Besieged in such ways, the Byzantine emperor, Alexius Comnenus, appealed to the pope for some military aid. Pope Urban II, seeing an opportunity to tame the growing number of unemployed, landless knights, and to harness the energies of constantly feuding aristocrats (it was not called the “feudal system” for nothing) for something worthwhile, decided to answer the Byzantine appeal in his own way. Alexius was expecting perhaps 5,000 mercenaries who would join the Byzantine army.

 

 

A point often missed in articles written about the Crusades by the Right. This was a huge problem for both the king/s and The Church, throughout the Medieval period. Going off the top of my head the letter written to The Pope was 40 years old(?), and written to a different Pope....but I could be wrong on this.

 

 


 

To conclude, one can see that the Crusades were a highly complex phenomenon involving assorted issues in the West: social problems (primogeniture, for example, whereby the oldest son inherits everything, was a tradition which caused the growing number of landless, warlike knights errant), political problems between the pope and the increasingly powerful aristocracy (an aristocracy still more pagan than Christian in its clinging to the warrior ethos of Germanic mythology), political and religious issues between the pope and the Byzantines, and as always economic factors. Ignorant people who think that the Crusades were an unwarranted, out-of-the-blue attack on Islam, and therefore are to blame for our current troubles, are easily contradicted by someone who knows the facts. Without the Byzantines constantly acting as a buffer against Islamic advances, without Charles Martel in 732 in France, without the Crusades, without the men under Don Juan at Lepanto in 1571, without the men under Nicholas of Salm at Vienna in 1529, and without the men under John Sobieski of Poland again at Vienna in 1683, all of them blunting the advance of Islamic armies, it is indisputable that our present lives would be quite different today, and not for the better: this is true even with accepting that spreading their religion was not the primary aim of the Arabic and Turkish armies.
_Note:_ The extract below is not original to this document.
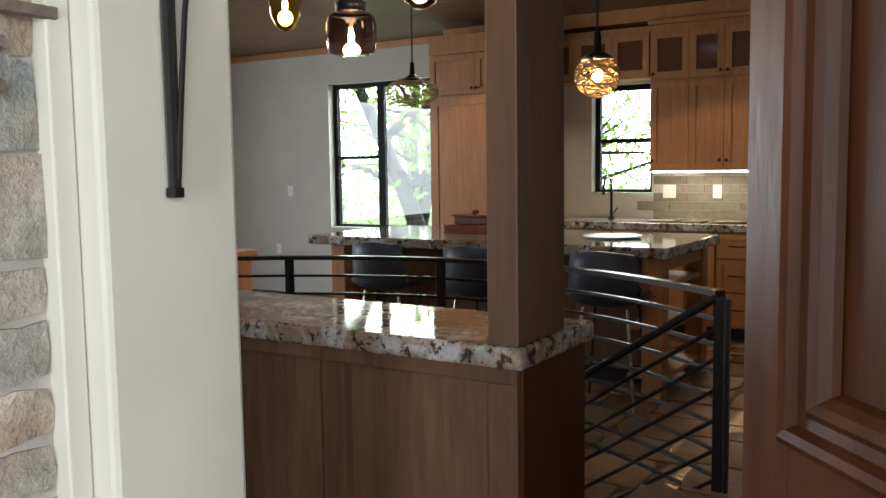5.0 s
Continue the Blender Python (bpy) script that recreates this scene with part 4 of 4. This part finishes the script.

For it is the Western Tradition of freedom for the average person, first practiced by the Greeks, Romans, and the early Celtic and Germanic tribes, and not always practiced perfectly, but always evolving to include as many people as possible, which would have disappeared under such an Oriental force as Islam.

 

 

In historical studies there is a very technical term for this kind of paragraph.....UNDERSTATEMENT Always Bolded Underlined and in CAPS.

 

Also it was not just in the Holy Land The Jews did not have it well from the Crusaders. Mainz comes to mind.